Por este motivo o próprio Sartre rejeita o conceito de essência, e entende que o homem primeiro existe como ser aberto e livre para posteriormente tornar-se alguém, Sartre (1973. p. 11-12:

O existencialismo ateu, que eu represento, é mais coerente. Declara ele que, se Deus não existe, há pelo menos um ser no qual a existência precede a essên­cia, um ser que existe antes de poder ser definido por qualquer conceito, e que este ser é o homem [...]Mas se verdadeiramente a exis­tência precede a essência, o homem é responsável por aquilo que é. Assim, o primeiro esforço do existencialismo é o de pôr todo homem no domínio do que ele é e de lhe atribuir a total responsabilidade da sua existência.

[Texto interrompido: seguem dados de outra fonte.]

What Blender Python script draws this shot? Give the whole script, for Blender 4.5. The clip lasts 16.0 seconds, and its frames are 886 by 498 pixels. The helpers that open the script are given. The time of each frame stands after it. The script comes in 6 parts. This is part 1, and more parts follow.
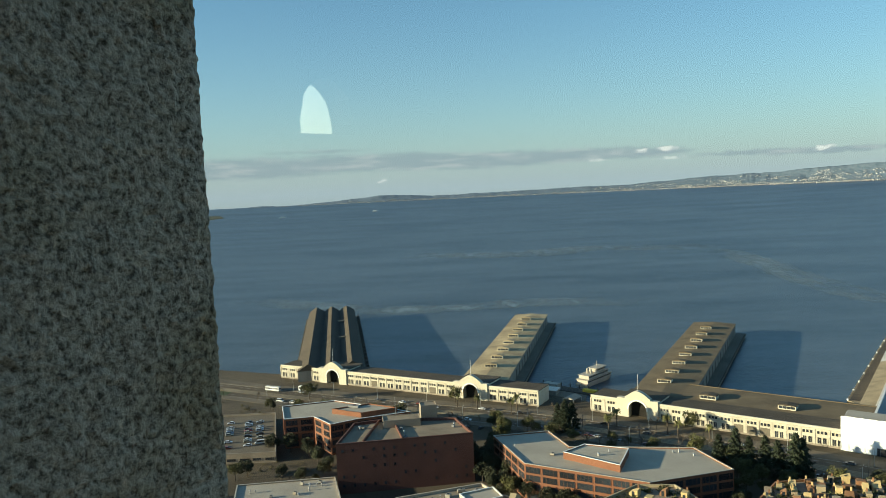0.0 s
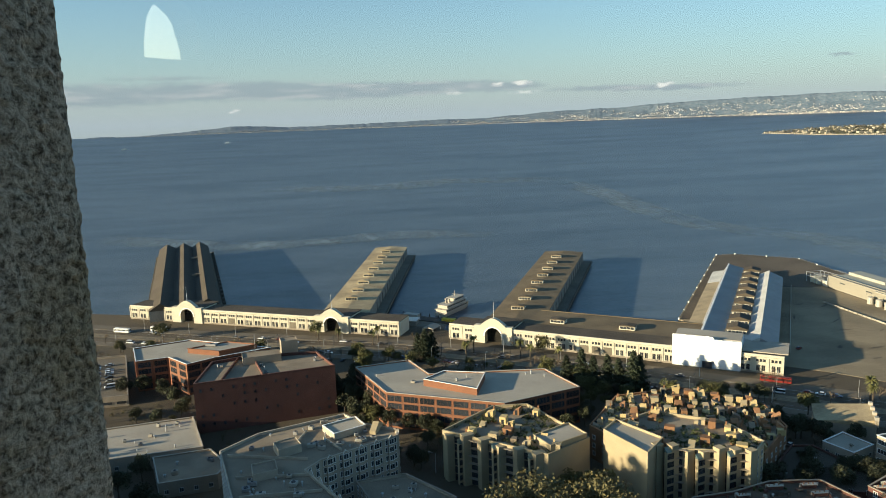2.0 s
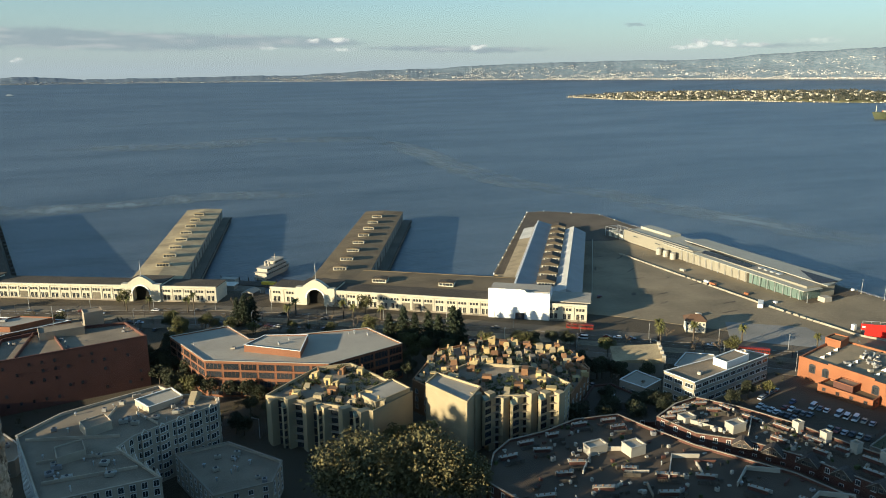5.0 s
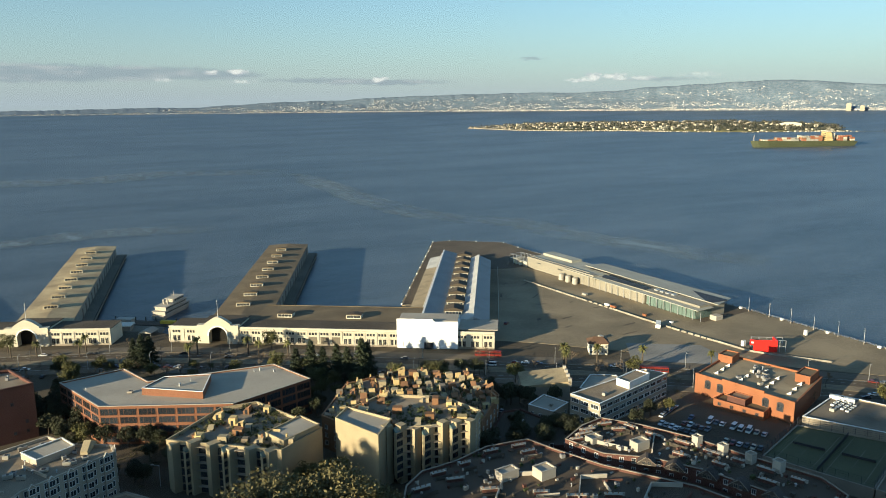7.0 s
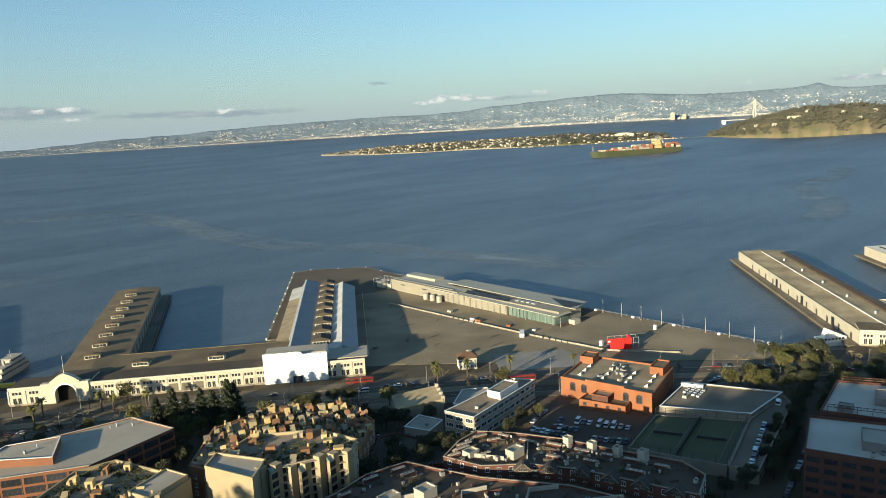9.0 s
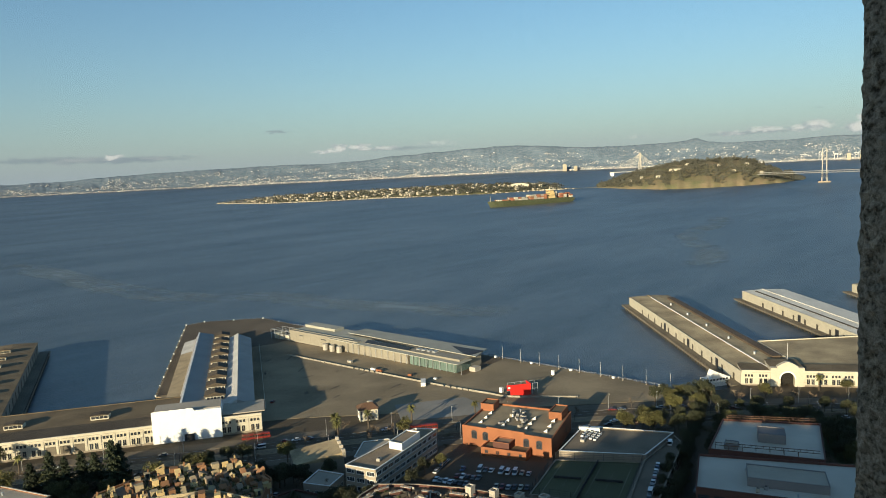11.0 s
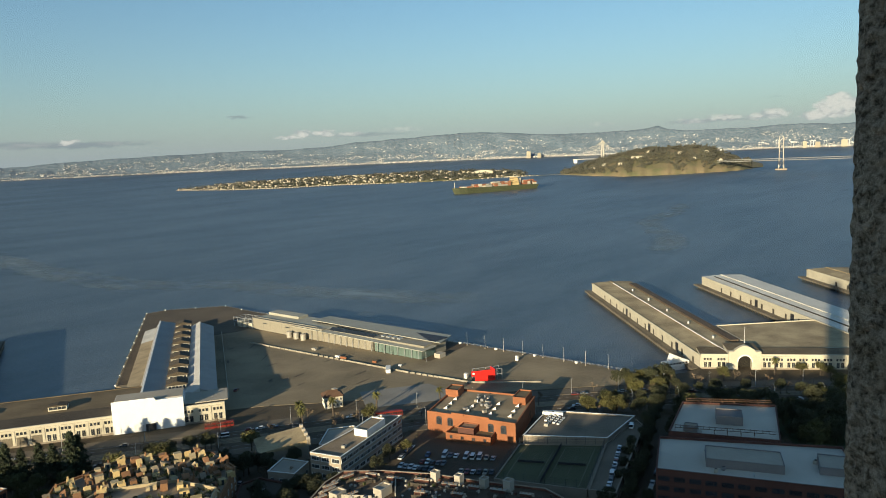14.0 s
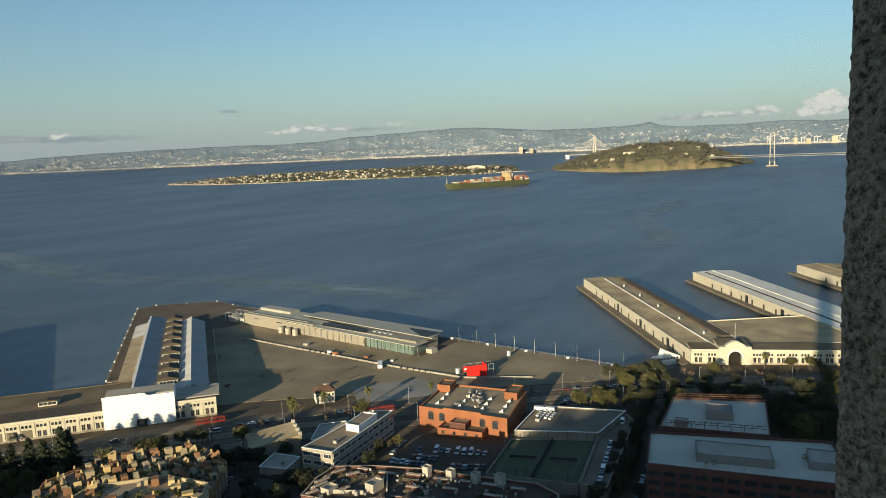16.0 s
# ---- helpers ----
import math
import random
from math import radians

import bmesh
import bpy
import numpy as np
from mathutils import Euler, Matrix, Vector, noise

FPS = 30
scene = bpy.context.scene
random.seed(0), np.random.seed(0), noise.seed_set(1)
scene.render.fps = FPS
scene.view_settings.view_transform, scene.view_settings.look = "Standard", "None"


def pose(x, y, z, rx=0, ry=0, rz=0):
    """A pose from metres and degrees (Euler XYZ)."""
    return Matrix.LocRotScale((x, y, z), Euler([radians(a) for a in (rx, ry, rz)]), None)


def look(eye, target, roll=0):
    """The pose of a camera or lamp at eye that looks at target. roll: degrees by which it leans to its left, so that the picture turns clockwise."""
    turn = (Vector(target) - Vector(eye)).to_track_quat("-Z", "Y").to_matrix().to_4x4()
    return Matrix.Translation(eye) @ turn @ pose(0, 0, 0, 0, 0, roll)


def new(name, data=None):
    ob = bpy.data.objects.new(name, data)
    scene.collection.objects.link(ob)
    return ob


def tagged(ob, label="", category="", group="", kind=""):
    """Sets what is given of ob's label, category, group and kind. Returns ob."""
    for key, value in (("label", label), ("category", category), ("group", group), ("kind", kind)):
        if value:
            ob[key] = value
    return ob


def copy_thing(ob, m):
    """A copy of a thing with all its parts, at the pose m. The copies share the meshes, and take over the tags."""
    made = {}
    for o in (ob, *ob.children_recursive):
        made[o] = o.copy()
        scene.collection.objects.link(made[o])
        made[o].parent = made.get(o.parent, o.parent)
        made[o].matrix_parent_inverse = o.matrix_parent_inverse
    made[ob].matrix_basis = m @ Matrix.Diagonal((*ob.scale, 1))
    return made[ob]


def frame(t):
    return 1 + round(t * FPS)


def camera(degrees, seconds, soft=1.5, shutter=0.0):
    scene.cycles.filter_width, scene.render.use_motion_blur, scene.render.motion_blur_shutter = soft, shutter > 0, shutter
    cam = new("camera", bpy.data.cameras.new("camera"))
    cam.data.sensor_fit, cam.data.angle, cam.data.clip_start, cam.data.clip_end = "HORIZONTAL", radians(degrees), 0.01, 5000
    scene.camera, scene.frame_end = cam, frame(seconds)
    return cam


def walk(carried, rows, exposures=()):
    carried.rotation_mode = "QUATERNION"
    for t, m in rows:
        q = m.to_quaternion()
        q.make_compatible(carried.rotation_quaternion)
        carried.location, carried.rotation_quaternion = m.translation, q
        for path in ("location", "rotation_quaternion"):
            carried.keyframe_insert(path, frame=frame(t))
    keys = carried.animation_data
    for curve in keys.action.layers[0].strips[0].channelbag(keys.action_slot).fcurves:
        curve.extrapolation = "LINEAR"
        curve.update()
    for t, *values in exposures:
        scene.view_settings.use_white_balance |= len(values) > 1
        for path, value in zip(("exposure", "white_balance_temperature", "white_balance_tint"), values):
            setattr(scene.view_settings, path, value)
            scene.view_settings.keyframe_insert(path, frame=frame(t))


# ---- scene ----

E, quando dize­mos que o homem é responsável por si próprio, não queremos dizer que o ho­mem é responsável pela sua restrita individualidade, mas que é responsável por todos os homens.

Ainda que se possa discordar dos pressupostos e conclusões a qual o filósofo fundamentou sua tese, também não se pode negar que seu intuito era atribuir grande valor de personalidade e dignidade humana, por meio de uma liberdade radical, em que o homem sozinho no mundo é responsável por sua própria invenção, e condenado a ser livre é responsável não apenas por si, mas pelo o outro também.


Bibliografia
Aristóteles. Política. Col. Os Pensadores. Ed Nova Cultural. São Paulo. 2004
DESCARTES, René. Discurso do método. Brasília, Edi­tora universidade de Brasília; São Paulo, Ática, 1989.
Platão. Diálogos. Col. Os Pesadores. Ed. Nova Cultural. São Paulo. 2004
SARTRE, Jean-Paul. O existencialismo é um humanis­mo, Col. Os pensadores. São Paulo, Abril Cultural, 1973.




[1]Cf. Aristóteles. Política. Coleção os Pensadores. Ed Nova Cultural. São Paulo. 2004 Livro I. 2.8 pg. 146.
[2] Após o período de expansão geográfica e financeira, a Grécia desenvolveu um sistema de participação popular nos interesses públicos, na cidade-Estado chamada Polis. Cf Platão. Diálogos. Coleação os Pesadores. Ed. Nova Cultural. São Paulo. 2004. p. 5-7.